A real allegory in which I show
The whole world come to be portrayed

Inspector Denis returns to the police station. A police report mentions Manet's name. In Manet's studio, he and his friend Mr Barbin contemplate Olympia. Inspector Denis broke into the studio and listened to them in secret. Inspector Denis then asked Manet to provide an alibi. Manet says he was painting. Victorine Meurend has to join him to pose in his studio. Courbet shows Inspector Denis the painting in his workshop. We see a woman lying there, Olympia. Confused, the Inspector sees in Olympia's painting a projection of the murder that Manet intends to commit. For him, Victorine is in danger of death. Jean Fils arrives in Manet's studio. He describes Victorine as an embodiment of modernity:

The core and skin of our civility.

Finally, Inspector Denis excludes Manet as a suspect.

=== Act IV ===
Victorine Meurend talks with her friend Marianne Bricafère in her apartment at 17 rue Maître-Albert. They talk about their friend Virginie's sad fate. The janitor enters and tells Victorine that the police are looking for her because she would be in danger of death. The act ends with an aria  "What can I say to these crazy police?"

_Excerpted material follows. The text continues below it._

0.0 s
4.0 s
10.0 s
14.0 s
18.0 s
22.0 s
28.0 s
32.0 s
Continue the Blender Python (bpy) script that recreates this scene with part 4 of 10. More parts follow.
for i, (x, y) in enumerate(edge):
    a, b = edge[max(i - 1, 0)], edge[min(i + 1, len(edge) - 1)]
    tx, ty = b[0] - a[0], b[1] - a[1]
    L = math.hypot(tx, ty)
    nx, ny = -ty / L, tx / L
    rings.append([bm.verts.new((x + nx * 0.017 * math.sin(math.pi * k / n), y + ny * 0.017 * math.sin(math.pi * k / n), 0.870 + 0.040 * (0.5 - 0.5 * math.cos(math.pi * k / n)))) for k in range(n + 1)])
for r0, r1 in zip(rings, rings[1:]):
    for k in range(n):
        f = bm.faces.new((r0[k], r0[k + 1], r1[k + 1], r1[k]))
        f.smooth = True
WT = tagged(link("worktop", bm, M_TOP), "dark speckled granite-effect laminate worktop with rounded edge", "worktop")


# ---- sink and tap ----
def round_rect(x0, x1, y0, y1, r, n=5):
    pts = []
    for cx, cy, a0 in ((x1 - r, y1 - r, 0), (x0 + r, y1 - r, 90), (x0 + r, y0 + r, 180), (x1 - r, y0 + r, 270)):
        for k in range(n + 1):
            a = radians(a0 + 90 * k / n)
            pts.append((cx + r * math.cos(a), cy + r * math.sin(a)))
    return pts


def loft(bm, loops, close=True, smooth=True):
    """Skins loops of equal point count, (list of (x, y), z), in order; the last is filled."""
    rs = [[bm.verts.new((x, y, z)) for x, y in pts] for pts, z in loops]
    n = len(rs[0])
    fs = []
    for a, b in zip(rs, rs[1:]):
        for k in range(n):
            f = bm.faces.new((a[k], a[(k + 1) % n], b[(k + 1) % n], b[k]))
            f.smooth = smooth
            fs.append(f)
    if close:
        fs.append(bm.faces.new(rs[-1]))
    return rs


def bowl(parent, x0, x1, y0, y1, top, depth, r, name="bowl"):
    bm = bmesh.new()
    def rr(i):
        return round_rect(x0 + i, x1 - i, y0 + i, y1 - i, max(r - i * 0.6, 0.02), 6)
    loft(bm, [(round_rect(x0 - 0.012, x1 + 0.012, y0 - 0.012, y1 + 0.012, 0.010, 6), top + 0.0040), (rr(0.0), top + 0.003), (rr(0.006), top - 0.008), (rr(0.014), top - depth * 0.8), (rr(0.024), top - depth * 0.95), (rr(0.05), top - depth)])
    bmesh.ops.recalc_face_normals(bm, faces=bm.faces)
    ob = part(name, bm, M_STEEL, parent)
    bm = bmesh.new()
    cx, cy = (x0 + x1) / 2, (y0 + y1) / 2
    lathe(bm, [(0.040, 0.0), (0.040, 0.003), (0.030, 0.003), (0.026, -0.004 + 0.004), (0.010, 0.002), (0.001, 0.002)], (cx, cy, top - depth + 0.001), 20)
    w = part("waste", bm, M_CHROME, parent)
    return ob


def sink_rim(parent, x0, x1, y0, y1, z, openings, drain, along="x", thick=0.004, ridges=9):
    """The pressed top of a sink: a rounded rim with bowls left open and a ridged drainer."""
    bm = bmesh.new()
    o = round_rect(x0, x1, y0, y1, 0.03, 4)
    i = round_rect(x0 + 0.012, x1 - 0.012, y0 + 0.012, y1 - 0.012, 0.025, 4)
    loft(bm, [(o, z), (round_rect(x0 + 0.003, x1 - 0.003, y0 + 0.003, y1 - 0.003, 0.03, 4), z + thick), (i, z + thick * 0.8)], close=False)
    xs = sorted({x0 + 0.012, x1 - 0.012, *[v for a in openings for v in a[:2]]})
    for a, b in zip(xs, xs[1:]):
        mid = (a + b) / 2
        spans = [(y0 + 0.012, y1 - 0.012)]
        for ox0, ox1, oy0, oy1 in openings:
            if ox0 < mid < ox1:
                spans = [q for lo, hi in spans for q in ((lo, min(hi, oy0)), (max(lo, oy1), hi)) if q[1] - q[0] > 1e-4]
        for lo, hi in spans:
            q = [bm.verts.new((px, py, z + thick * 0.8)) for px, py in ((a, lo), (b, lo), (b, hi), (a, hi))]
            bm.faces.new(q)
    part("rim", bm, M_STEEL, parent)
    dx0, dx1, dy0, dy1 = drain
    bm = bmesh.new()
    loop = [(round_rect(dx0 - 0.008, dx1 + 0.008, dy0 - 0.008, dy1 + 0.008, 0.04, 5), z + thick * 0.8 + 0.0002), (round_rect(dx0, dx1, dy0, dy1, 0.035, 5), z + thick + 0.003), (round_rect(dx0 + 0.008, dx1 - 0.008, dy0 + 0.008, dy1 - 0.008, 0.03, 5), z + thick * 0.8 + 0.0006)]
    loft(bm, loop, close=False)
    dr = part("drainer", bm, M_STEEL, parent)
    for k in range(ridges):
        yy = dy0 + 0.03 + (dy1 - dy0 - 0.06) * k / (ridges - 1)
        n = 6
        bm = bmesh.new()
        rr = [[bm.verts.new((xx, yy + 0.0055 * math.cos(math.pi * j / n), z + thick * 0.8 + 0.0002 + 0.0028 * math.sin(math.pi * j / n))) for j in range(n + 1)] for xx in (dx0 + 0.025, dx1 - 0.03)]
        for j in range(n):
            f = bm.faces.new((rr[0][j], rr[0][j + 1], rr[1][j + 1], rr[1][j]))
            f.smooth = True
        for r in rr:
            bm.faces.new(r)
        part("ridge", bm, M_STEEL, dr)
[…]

in which Victorine concludes by saying that the crime is that of jouissance.

What shall I say
To these crazy police?
I could turn my head
With a look that defies,
And in killing his pleasure
Be dead in his eyes.

== Musical score ==
Victorine's musical score is written by Mayo Thompson, leader of the American experimental rock group Red Krayola who has been collaborating regularly with Art & Language since the 1970s.  It remains unfinished to this day.

== Opera performances ==
Initially, Victorine was to be performed in the city of Cassel, Germany for documenta 7 in 1982 and shown alongside Art & Language Studio at 3 Wesley Place; Painted by Actors.  The performance was to be filmed by a German television channel, but the project was not successful. A unique performance of Victorine's Act IV was given in 2012, during the biennale of the Whitney Museum of American Art, where Felix Bernstein performed Victorine and Gabe Rubin, his friend Marianne Bricafère. A capture of this representation is shown at the Château de Montsoreau - Museum of Contemporary Art in the hanging of the museum's permanent collection.